Northeast Cannonball from Kinsman Ridge Trail

Not the steepest section descending to Coppermine Col

Scramble on the other side

The "view"
Uneventfully, I made my way back to the junction, and caught up with the same pair whom I chatted with further, then pushed on. Lonesome Lake Trail was in decent shape, and I moved what downed branches I could, though there was a section with a couple of large blowdowns and uprooted trees just before the lake.

Around Lonesome Lake Trail was pretty nice, mostly bog bridges, that winds through a marshy area on the west side of the lake. There were a couple bridges that had a bit of movement in them, but overall they were pretty stable. One big blowdown sort of hanging in the middle of the trail, making it tricky to get around and under, just before the hut. By the time I reached the hut, the cloud ceiling had lowered, and it had started to drizzle steadily.

I hung out in the hut for a while, they had a fire going, so I sat by it for a bit and ate. They were doing all sorts of work, probably winter prep, there were at least 4 or 5 guys up there doing various things. Upon my departure, I went back the way I came, on now wet bog bridging. The precipitation was slow and steady, and it didn't know what it wanted to be. It alternated several times between snow and rain as I made my way around the lake to Dodge Cut-off.

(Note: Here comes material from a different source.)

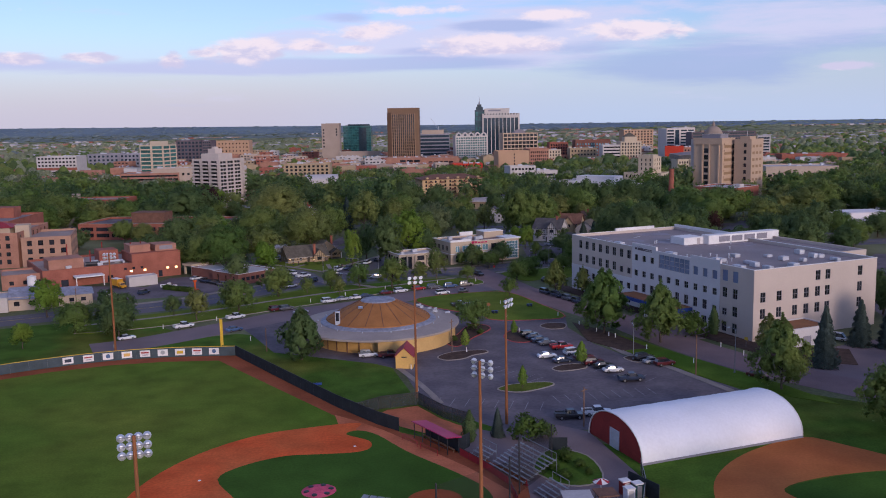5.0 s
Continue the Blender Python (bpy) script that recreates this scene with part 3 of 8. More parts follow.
green_island([(18, 271.5), (21, 275), (28.5, 276.5), (29.8, 274), (23, 269.5)], "small planted island in the car park")
green_island([(5, 299), (7, 295.8), (11.2, 297), (13.5, 300), (17, 302.5), (16, 304.8), (9, 303.6)], "small planted island in the car park", "mulch", "kerb_stone")
green_island([(31.2, 287), (33, 284.8), (38.5, 287), (39, 290.5), (34, 290)], "small planted island in the car park", "mulch")
green_island([(32.6, 330), (35, 326.4), (39, 327.5), (39.6, 333), (35, 333.5)], "small planted island in the car park", "mulch")
green_island([(7, 313), (10, 309), (14, 318), (18.8, 327.5), (17, 333), (12.5, 331), (10, 322)], "planted island beside the round hall", "mulch", "red_paint")
green_island([(22, 318), (24.5, 312.5), (29, 313.5), (27, 323), (24, 325)], "small planted island in the car park", "mulch", "red_paint")
green_island([(49, 295.5), (51, 291.5), (54, 293), (52, 297)], "small planted island in the car park", "mulch")

# bay lines and street markings
def bay_lines():
    g = Geo()
    rows = (((5, 262), (0.52, -0.12), 8, 3.0), ((14, 288), (0.9, -0.9), 7, 2.6), ((28, 309), (0.62, -1.15), 5, 2.5), ((40, 284), (1.0, -0.9), 6, 2.6), ((46, 306), (0.95, -1.45), 7, 2.6), ((30, 262), (1.1, 0.25), 9, 2.6))
    for (x, y), d, n, w in rows:
        d = Vector(d).normalized()
        q = Vector((-d.y, d.x))
        for i in range(n):
            a = Vector((x, y)) + d * w * i
            g.strip([a, a + q * 5.2], 0.11, 0.03, 0.0375)
    return g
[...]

This trail was pretty nice and soft, probably doesn't get as much play as the rest of the trails in the area. It also didn't see as much storm damage as the rest of the trails, really none in fact, a couple muddy areas, and no blowdowns that I can recall. Back in familiar territory, cruising down Hi-Cannon, I ran into a guy who was ascending at 2:40... he said he was probably going to make a loop at the next junction. Hope he made it out alright, it was raining pretty steady at that point, though he seemed prepared for what was above him. Back to the parking lot at 3 on the dot.

Unsure how I feel about the shoes, and definitely sure how I feel about the poles (disdain/contempt). My new shell held up well, a bit warm for the conditions today, but should be perfect once full on winter hits.